Last week, a federal appeals court upheld a Texas law that limits social media companies’ ability to independently decide who gets to use their platforms and who doesn’t. The Texas social media law, also known as House Bill 20, prevents platforms with more than 50 million monthly users from removing a user’s posts based on their political viewpoints. The ruling is – at least in the short term – a victory for Republicans, including Texas Gov. Greg Abbott, who believes that social media companies are biased against conservative users. Abbott signed the bill last year to combat what he called “a dangerous movement” to “silence conservative ideas and religious beliefs.”
A Supreme Court ruling in May temporarily blocked the law, after tech industry groups representing Facebook, Twitter, and Google sued Texas to keep it from going into effect. The groups argued that the legislation would compromise social media platforms’ ability to remove dangerous content like hate speech, propaganda and misinformation. But now a federal appeals court has upheld the Texas law. What’s next?
Steve Vladeck is Charles Alan Wright Chair In Federal Courts, and a professor at the University of Texas School of Law. He told Texas Standard that the Supreme Court must now consider two conflicting lower court rulings on the constitutionality of state laws in Texas and Florida. Listen to the interview above or read the transcript below.
This transcript has been edited lightly for clarity:
Texas Standard: I’d imagine tech groups are going to appeal to the Supreme Court now.
Steve Vladeck: No doubt. And I think it’s important to note that in addition to the Fifth Circuit’s ruling from last week, there’s actually a directly contrary ruling from the 11th Circuit, the federal appeals court that covers Florida, that actually struck down Florida’s very similar law earlier this summer. So I think this case is going to the Supreme Court with a bullet.
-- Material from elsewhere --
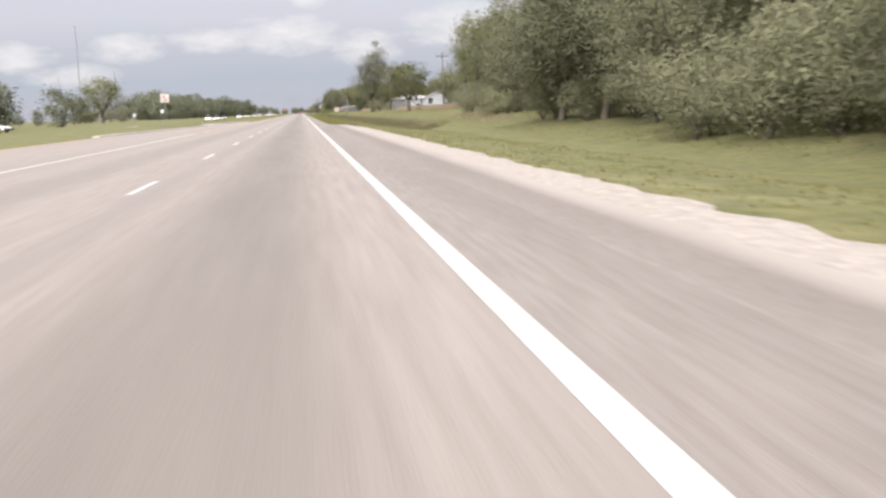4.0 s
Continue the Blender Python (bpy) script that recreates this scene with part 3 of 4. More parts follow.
for i in range(3):
    tree_kind("oak%d" % i, "broad live oak with a dense dark green crown", limb_mesh("oak_limbs", 10 + i, 9, 0.36, 2.4, 6, 4.0, 0.8, M_BARK, 2),
              crown_mesh("oak_crown", 20 + i, 4.6, 1.9, 10.2, 180, 27, 0.25, M_LEAF_OAK, 0.16, hollow=0.55))
    tree_kind("dark%d" % i, "dense dark leafy tree at the wood's edge", limb_mesh("dark_limbs", 30 + i, 10, 0.26, 2.8, 5, 2.6, 0.9, M_BARK, 1),
              crown_mesh("dark_crown", 40 + i, 3.9, 0.8, 12.0, 190, 27, 0.27, M_LEAF_DARK, 0.17, waist=0.3, hollow=0.55))
    tree_kind("tall%d" % i, "tall pale-trunked tree with a thin high crown", limb_mesh("tall_limbs", 50 + i, 15, 0.16, 4.2, 6, 2.8, 0.95, M_BARK_PALE, 2),
              crown_mesh("tall_crown", 60 + i, 3.4, 2.6, 16.0, 130, 36, 0.21, M_LEAF_OAK, 0.19, waist=0.3))
    tree_kind("light%d" % i, "light green leafy tree with an open crown", limb_mesh("light_limbs", 70 + i, 8, 0.22, 2.2, 5, 3.2, 0.85, M_BARK, 2),
              crown_mesh("light_crown", 80 + i, 3.7, 2.2, 9.0, 110, 32, 0.225, M_LEAF_LIGHT, 0.18))
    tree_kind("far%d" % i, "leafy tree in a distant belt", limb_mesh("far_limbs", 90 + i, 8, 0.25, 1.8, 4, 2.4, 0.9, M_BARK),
              crown_mesh("far_crown", 100 + i, 4.4, -0.8, 10.0, 46, 40, 0.47, M_LEAF_HAZY, 0.25, waist=0.12))
    tree_kind("bush%d" % i, "rounded leafy green roadside bush", limb_mesh("bush_limbs", 110 + i, 2.2, 0.07, 0.3, 5, 1.1, 0.9, M_BARK),
              crown_mesh("bush_crown", 120 + i, 1.7, 0.0, 2.7, 32, 52, 0.16, M_LEAF_OAK, 0.25))
    tree_kind("vine%d" % i, "mound of bright green vines", limb_mesh("vine_limbs", 130 + i, 1.6, 0.05, 0.2, 5, 1.3, 0.8, M_BARK),
              crown_mesh("vine_crown", 140 + i, 2.2, -0.2, 2.0, 36, 60, 0.16, M_LEAF_VINE, 0.25))
    tree_kind("bare%d" % i, "nearly leafless grey-limbed tree", limb_mesh("bare_limbs", 150 + i, 11, 0.27, 2.3, 8, 5.4, 0.9, M_BARK, 14, wander=0.7),
              crown_mesh("bare_crown", 160 + i, 4.6, 3.0, 11.0, 46, 34, 0.14, M_LEAF_OAK, 0.2, hollow=0.6))
tree_kind("yellow0", "yellow-green leafy tree with an open crown", limb_mesh("yellow_limbs", 77, 8, 0.22, 2.2, 5, 3.2, 0.85, M_BARK, 2), crown_mesh("yellow_crown", 88, 3.7, 2.2, 9.0, 60, 58, 0.225, M_LEAF_YELLOW, 0.21))
tree_kind("round0", "dense rounded dark green tree clothed to the ground", limb_mesh("round_limbs", 170, 6, 0.16, 1.0, 5, 1.2, 0.9, M_BARK), crown_mesh("round_crown", 171, 2.2, -0.9, 6.6, 90, 90, 0.15, M_LEAF_DARK, 0.19))
for i, fork in enumerate((2.2, 5.0)):
    tree_kind("limbed%d" % i, "great dark tree with heavy forked limbs", limb_mesh("limbed_limbs", 181 + i, 14, 0.36, fork, 6, 5.6, 0.85, M_BARK, 6, wander=0.6), crown_mesh("limbed_crown", 183 + i, 6.4, 4.8, 15.5, 190, 48, 0.22, M_LEAF_DARK, 0.15, hollow=0.4))
tree_kind("hedge0", "big dense dark green bush", limb_mesh("hedge_limbs", 178, 3.6, 0.1, 0.4, 6, 1.8, 0.9, M_BARK, 1), crown_mesh("hedge_crown", 179, 2.9, -0.6, 4.3, 130, 85, 0.105, M_LEAF_DARK, 0.15, hollow=0.55))
tree_kind("lop0", "tall ragged dark tree with a side limb", limb_mesh("lop_limbs", 175, 16, 0.42, 3.4, 6, 4.6, 0.9, M_BARK, 4), crown_mesh("lop_crown", 176, 5.2, 0.6, 17.0, 100, 100, 0.22, M_LEAF_DARK, 0.17, lean=(-1.2, 0), hollow=0.35, waist=0.35))
for i in range(3):
    tree_kind("wood%d" % i, "dense grey-green leafy tree at the wood's edge", limb_mesh("wood_limbs", 230 + i, 10, 0.24, 2.6, 5, 2.6, 0.9, M_BARK, 2),
              crown_mesh("wood_crown", 240 + i, 3.9, 0.5, 12.0, 200, 44, 0.18, M_LEAF_WOOD, 0.165, waist=0.3, hollow=0.55))
    tree_kind("thick%d" % i, "tall dense grey-green bush", limb_mesh("thick_limbs", 250 + i, 3.4, 0.09, 0.4, 6, 1.8, 0.9, M_BARK, 1),
              crown_mesh("thick_crown", 260 + i, 2.7, 0.0, 4.4, 80, 36, 0.15, M_LEAF_WOOD, 0.2, hollow=0.55))
TREE_RNG = random.Random(5)


def plant(key, x, y, size=1.0, tall=1.0, name="tree", label="", sink=0.05, group=""):
    base, limbs, crown = KINDS[key]
    t = thing(name, x, y, land(x, y) - sink, TREE_RNG.uniform(0, 360), label or base, "tree" if name == "tree" else name, group)
    t.scale = (size, size, size * tall)
    part("trunk", limbs, None, t)
    part("crown", crown, None, t)
    return t


def grove(keys, count, x0, x1, y0, y1, s0, s1, seed, name="tree", tall=1.0, label="", group=""):
    """Plants over a stretch, kept apart from one another."""
    rng = random.Random(seed)
    done = []
    for _ in range(count * 12):
        if len(done) == count:
            break
        x, y, s = rng.uniform(x0, x1), rng.uniform(y0, y1), rng.uniform(s0, s1)
        gap = (2.6 if name == "tree" else 1.1) * s
        if all((x - a) ** 2 + (y - b) ** 2 > gap * gap for a, b in done):
            done.append((x, y))
            plant(rng.choice(keys), x, y, s, tall * rng.uniform(0.9, 1.12), name, label, group=group)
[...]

And at least given what the Supreme Court has already done with the Texas case from earlier in the summer, I think it’s a good bet the Supreme Court’s going to side with the 11th Circuit, and that it’s ultimately going to strike down Texas’s law as well.
So we’re talking about a split in the circuits, and that’s a big red flag for the Supreme Court to intervene. I guess this comes down to different perspectives on what counts as a viewpoint discrimination under the law, no?
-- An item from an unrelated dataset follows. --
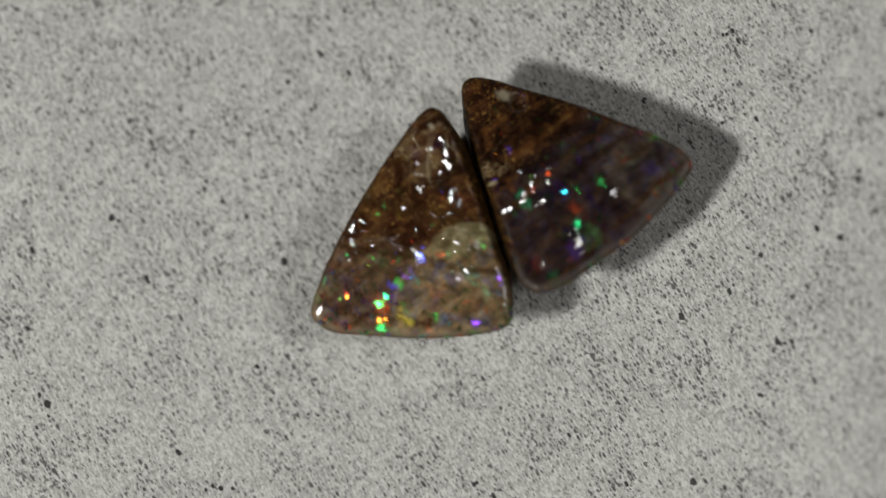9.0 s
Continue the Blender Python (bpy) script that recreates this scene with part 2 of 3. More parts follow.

Yes and no. I think one of the sort of animating fights in this case is whether large businesses, large social media platforms – Twitter, Facebook, etc. – are equivalent to common carriers, and are so pervasive in our society that they ought to be bound by the same limits on speech regulation that we apply to the government itself. Usually the government can’t moderate content without violating the First Amendment. But we tend to think that private companies aren’t bound by the First Amendment. The First Amendment is not a protection against private businesses. And yet what the Fifth Circuit has held here is that the same principles, even if not compelled by the First Amendment, justify what Texas has done, allowing Texas to basically override the free speech rights of these platforms. That’s the tension here, is sort of whose free speech should be more important.
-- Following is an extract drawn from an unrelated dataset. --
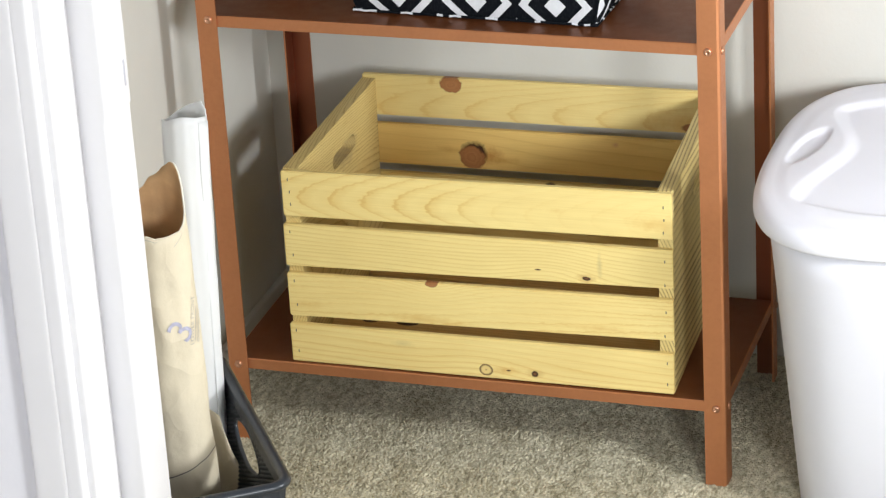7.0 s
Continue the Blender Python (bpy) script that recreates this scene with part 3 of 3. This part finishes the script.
# packets standing upright in the basket
PACKETS = [simple("packet_" + n, c, 0.5, vary=0.15, scale=60) for n, c in
           (("grey", (0.50, 0.49, 0.53)), ("pale", (0.74, 0.72, 0.73)), ("mauve", (0.62, 0.58, 0.64)), ("buff", (0.60, 0.52, 0.40)), ("white", (0.82, 0.81, 0.83)))]
ACCENT = [simple("accent_" + n, c, 0.45, vary=0.1) for n, c in (("red", (0.55, 0.10, 0.05)), ("blue", (0.10, 0.16, 0.42)), ("green", (0.03, 0.20, 0.12)))]
x = 0.172
k = 0
while x < 0.428:
    w = random.uniform(0.006, 0.019)
    y = 0.052 + random.uniform(0, 0.012)
    h = BZ1 + random.uniform(0.022, 0.05)
    ob = thing("packet", "slim upright paper packet standing in a fabric basket", "packet", "packets in the basket")
    tilt = Matrix.Identity(4)
    tilt[1][2] = -0.165
    tilt[0][2] = 0.19 * (x - 0.303) / 0.135
    tilt = Matrix.Translation((0, 0, BZ0)) @ tilt @ Matrix.Translation((0, 0, -BZ0))
    bm = box(x, x + w, y, y + 0.10, BZ0 + 0.004, h, 0.0016, 2)
    bmesh.ops.transform(bm, matrix=tilt, verts=bm.verts)
    part("sleeve", bm, PACKETS[(k * 7 + k // 3) % 5], ob)
    if k % 2 == 1:
        bm = box(x + w * 0.25, x + w * 0.6, y - 0.0006, y + 0.001, h - 0.03, h - 0.004)
        bmesh.ops.transform(bm, matrix=tilt, verts=bm.verts)
        part("label_strip", bm, ACCENT[k % 3 if k % 2 else (k + 1) % 3], ob)
    x += w + random.uniform(0.0010, 0.0055)
    k += 1


# ---- white bin with its lid ----
bin_ob = thing("trash_bin", "white plastic waste bin with a moulded lid, standing on carpet", "trash bin")
BIN_X, BIN_Y = 0.767, 0.101


def bowed(a, b, z, count=96, power=2.8):
    """A bowed rectangle round the bin's middle: half width a, half depth b."""
    out = []
    for k in range(count):
        t = 2 * math.pi * k / count
        c, q = math.cos(t), math.sin(t)
        out.append((BIN_X + a * math.copysign(abs(c) ** (2 / power), c), BIN_Y + b * math.copysign(abs(q) ** (2 / power), q), z))
    return out


bm = bmesh.new()
rings = [bowed(0.104 + 0.033 * t, 0.186 + 0.032 * t, 0.002 + 0.358 * t) for t in (u / 8 for u in range(9))]
rings = [bowed(0.098, 0.184, 0.000)] + rings
inner = [bowed(0.130, 0.214, 0.360), bowed(0.100, 0.186, 0.012)]
loft(bm, rings + inner, cap_start=True, cap_end=True)
part("bin_body", bm, GLASS_WHITE, bin_ob, smooth=True)

LZ = 0.348


def smoothstep(a, b, v):
    t = max(0.0, min(1.0, (v - a) / (b - a)))
    return t * t * (3 - 2 * t)


def lid_height(x, y):
    """The lid's top: a low crown with a sunk waisted middle and two hand hollows."""
    px, py = abs(x - BIN_X), y - BIN_Y
    h = 0.0050 * max(0, 1 - (px / 0.15) ** 2) * max(0, 1 - (py / 0.243) ** 2)
    side = 0.1030 - 0.036 * math.exp(-((y - 0.108) / 0.080) ** 2) - px
    front = y + 0.064 - 0.020 * (px / 0.085) ** 2
    back = 0.268 - 0.030 * (px / 0.08) ** 2 - y
    h -= 0.0052 * smoothstep(-0.004, 0.018, side) * smoothstep(-0.005, 0.012, front) * smoothstep(-0.004, 0.018, back)
    u, w = px - 0.1075 + 0.22 * (y - 0.108), y - 0.108
    h -= 0.0045 * smoothstep(1.02, 0.70, math.hypot(u / 0.0165, w / 0.056))
    return h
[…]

Well, I think that the Fifth Circuit said in its decision that companies don’t have a, sort of, willy-nilly right to trample on the free speech of independent, private citizens. And you take a look at the Texas law, and there’s a kind of a threshold, if you have 50 million monthly users. And that does seem to sort of suggest that Texas is saying, well, you platforms have a monopoly over the conversation that’s taking place in this country.
They may have a monopoly over the conversation. The problem is that they don’t have a monopoly over public services. The place where the Fifth Circuit’s analysis fatally breaks down is that we actually don’t rely on Twitter or Facebook to deliver the mail, to keep the power going, to allow our cell phones to work. And so it’s not really the case that these are public sector entities that we’re dependent upon for our subsistence. We might feel that way sometimes, but if we change the facts a bit – I mean, I think no one would feel that up in arms if HEB, for example, had a policy limiting our ability to walk around their stores with a bullhorn shouting out whatever we wanted. Well, this is basically what the social media platforms are saying. We should be allowed to regulate content that is happening on and only because of our businesses. And by the Fifth Circuit saying that Texas has a right to regulate that, the question is, why couldn’t Texas regulate that in all businesses, not just large ones, and why wouldn’t that actually interfere with this free speech rights of those businesses who shouldn’t usually be compelled to embrace a message with which they disagree?
Why do you believe the Supreme Court’s going to come down this way? Earlier they put a hold on Texas’s law from taking effect.
The district court had originally blocked the law. So the law actually never went into effect earlier this summer. The Fifth Circuit had stayed that decision, which meant that it was about to go into effect only to have the U.S. Supreme Court by a 5-4 vote, vacate that stay. And they simply put the injunction back into effect. We don’t know what the rationale was. There was no majority opinion. But it’s hard to imagine that five justices were willing to put HB 20 back on hold this summer if they didn’t believe that there were serious problems with HB 20, if they weren’t deeply sympathetic to the arguments being made by these businesses, by the social media platforms.